Vehicle repossessions are surging, report finds

Photo (c) Tham Kee Chuan EyeEm - Getty Images

That could result in a lot more used cars on the market

From dealers to lenders to tow truck operators, reports have poured in this month about a disturbing trend of rising car and truck repossessions. 

Lisa Beilfuss Popeo, who covers the economy for Barron's, recently reported that vehicle repossessions have doubled among “prime” borrowers, which includes consumers with good credit scores.

"One red flag is the rate of repossession for prime borrowers is starting to rise. It's not just subprime borrowers that are having problems," Popeo told CBS News.

The reason for the sharp increase in repossessions is not exactly clear. Some point to a bubble in the car market that was caused by rapidly rising prices due to a shortage of new cars and trucks.

The average price paid for a used vehicle in June was around $32,000 – an all-time high. Popeo thinks the rise in repossessions will result in a lot more used cars on the market, which could temper rapidly rising prices, especially if it’s accompanied by softening demand.

May not affect used car prices

Karl Brauer, executive analyst at, thinks a lot of used vehicles would have to hit the market to make a sizable dent in prices.

“The backlog of vehicle demand is pretty deep, so repossessions need to hit a fairly high volume to have any real impact on vehicle pricing,” Brauer told ConsumerAffairs. “We’ve seen pricing stabilize in the last few months, but at a much higher level than it was 15 months ago, around $10,000 higher on average for both new and used cars.”

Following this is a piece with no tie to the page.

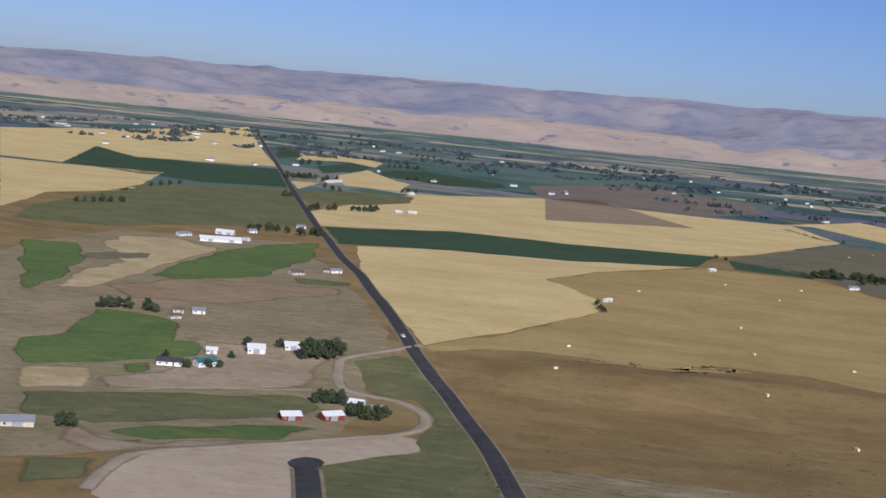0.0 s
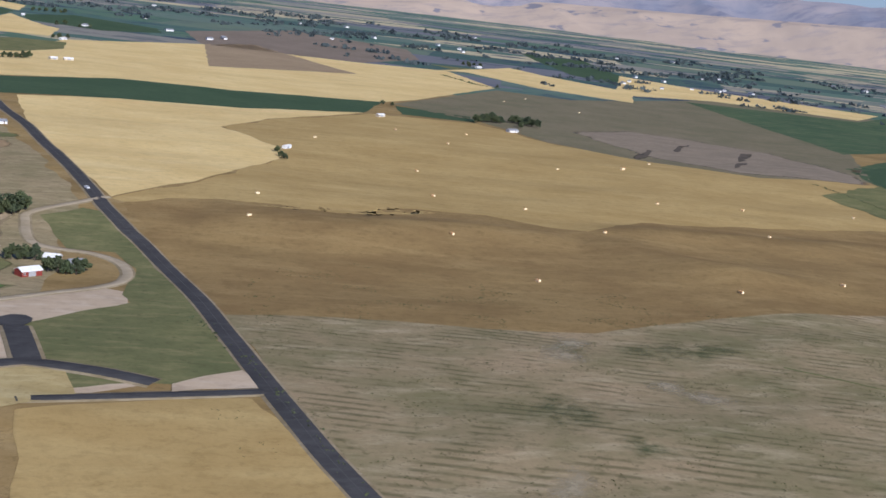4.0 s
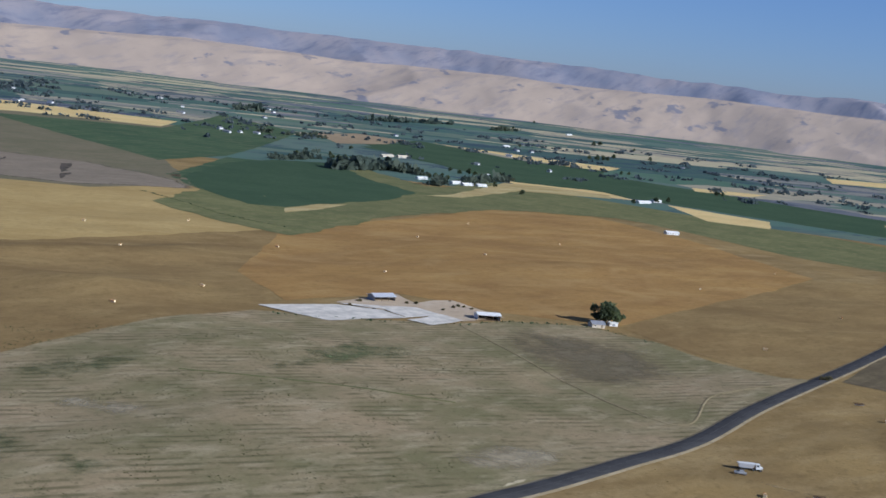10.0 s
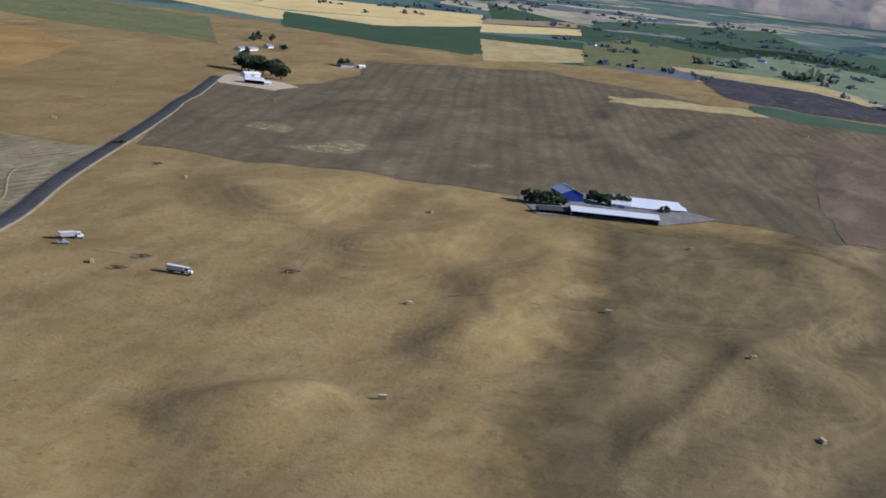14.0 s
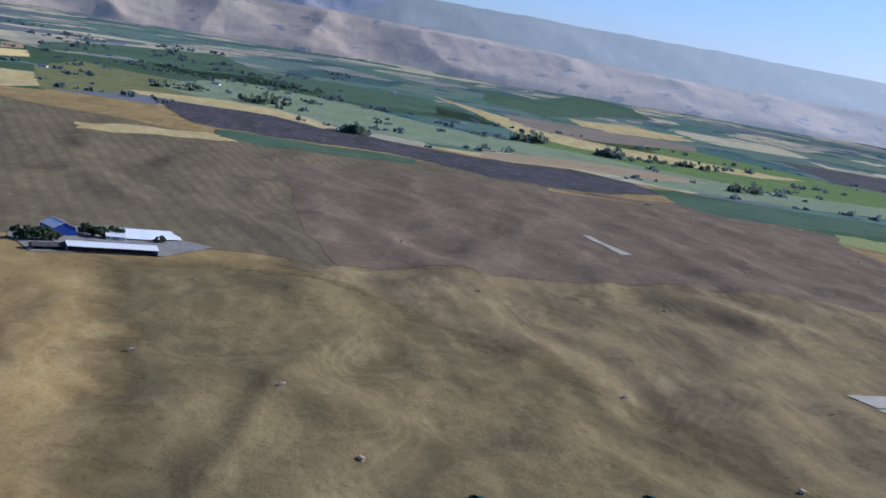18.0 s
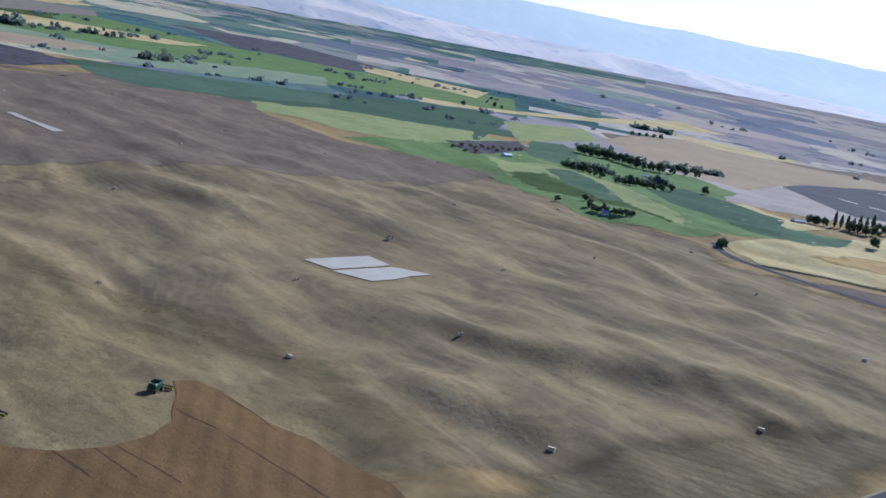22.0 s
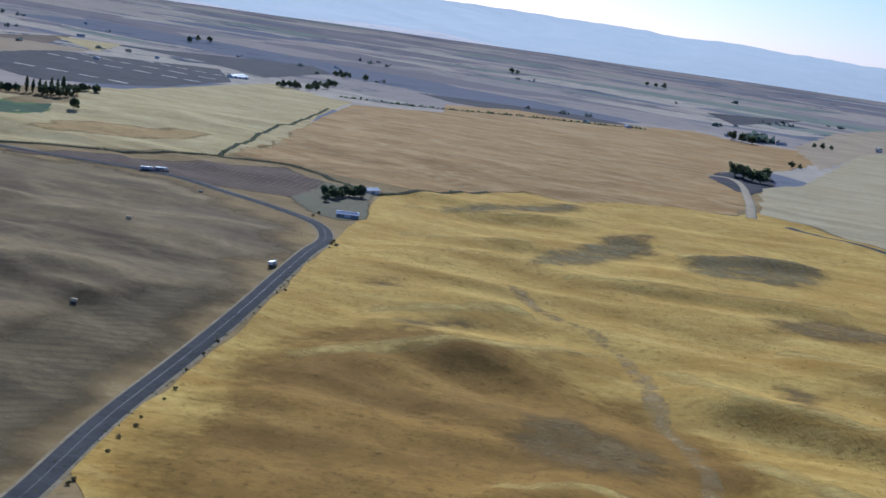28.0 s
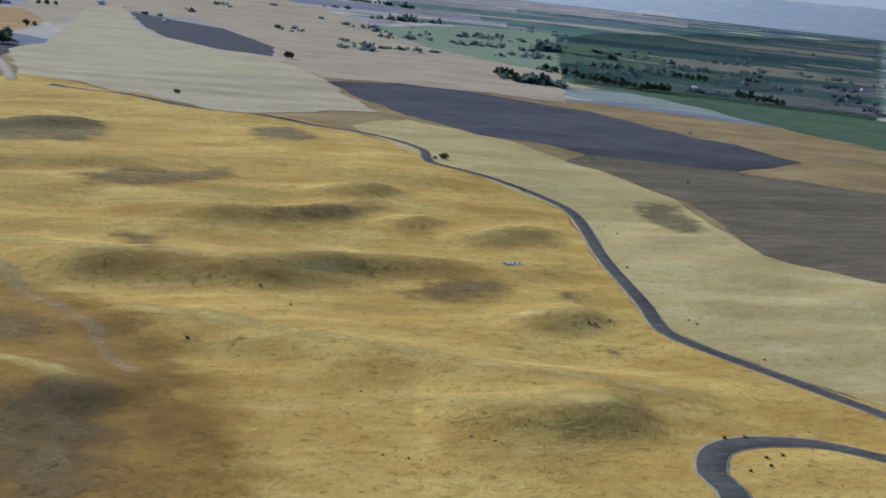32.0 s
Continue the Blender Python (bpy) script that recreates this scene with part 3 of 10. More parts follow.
crest(4, 16, (679, -21), (649, -44), (571, -63))


GX, GY, GZ = make_grid()


def to_uv(x, y):
    """Ring and azimuth of a place, counted in cells of the grid."""
    x, y = np.asarray(x, float), np.asarray(y, float)
    az = (np.degrees(np.arctan2(x - CX, y - CY)) - AZ0) % 360
    return np.interp(np.hypot(x - CX, y - CY), RINGS, np.arange(len(RINGS))), az * NAZ / 360


def from_uv(u, v):
    """x, y, z of a place on the sheet."""
    u = np.clip(u, 0, len(RINGS) - 1.0001)
    i, j = np.floor(u).astype(int), np.clip(np.floor(v).astype(int), 0, NAZ - 1)
    a, b = u - i, v - j
    out = []
    for g in (GX, GY, GZ):
        out.append((g[i, j] * (1 - b) + g[i, j + 1] * b) * (1 - a) + (g[i + 1, j] * (1 - b) + g[i + 1, j + 1] * b) * a)
    return np.stack(out, -1)


def ground_z(x, y):
    u, v = to_uv(x, y)
    return float(from_uv(np.array([u]), np.array([v]))[0, 2])


def mesh_object(name, verts, faces, mats, smooth=True):
    me = bpy.data.meshes.new(name)
    me.from_pydata([tuple(map(float, v)) for v in verts], [], faces)
    for mt in mats:
        me.materials.append(mt)
    if smooth:
        me.polygons.foreach_set("use_smooth", [True] * len(me.polygons))
    me.update()
    return new(name, me)


def clip(poly, axis, limit, keep_over):
    out = []
    n = len(poly)
    for k in range(n):
        p, q = poly[k], poly[(k + 1) % n]
        ip = p[axis] >= limit if keep_over else p[axis] <= limit
        iq = q[axis] >= limit if keep_over else q[axis] <= limit
        if ip:
            out.append(p)
        if ip != iq:
            f = (limit - p[axis]) / (q[axis] - p[axis])
            out.append((p[0] + f * (q[0] - p[0]), p[1] + f * (q[1] - p[1])))
    return out


def wander(pts, seed, amount):
    """Edge points every few metres, with a slight natural wander."""
    rnd = random.Random(seed)
    out = []
    n = len(pts)
    for k in range(n):
        (x0, y0), (x1, y1) = pts[k], pts[(k + 1) % n]
        d = math.hypot(x1 - x0, y1 - y0)
        m = max(1, int(d / 9))
        ph = rnd.uniform(0, 6)
        for s in range(m):
            q = s / m
            o = amount * math.sin(math.pi * q) * (math.sin(q * d / 17 + ph) + 0.6 * math.sin(q * d / 7 + 2 * ph)) if m > 2 else 0
            out.append((x0 + q * (x1 - x0) - o * (y1 - y0) / d, y0 + q * (y1 - y0) + o * (x1 - x0) / d))
    return out


FIELDS = 0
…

Brauer thinks the only way repossessions could affect prices is if an economic downturn triggered a substantial drop in car buying and repossessions continued at a high rate.

“That could reverse the price of cars, but it has a long way to go if people are waiting for prices to return to normal, he said.

Some economists think the pandemic’s stimulus and extra unemployment benefits may have played a role in pushing up the price of used vehicles. Now that the stimulus money has been spent and the extra unemployment benefits have expired, some consumers who overspent on a vehicle are struggling to keep up with payments, especially now that inflation makes everything else more expensive.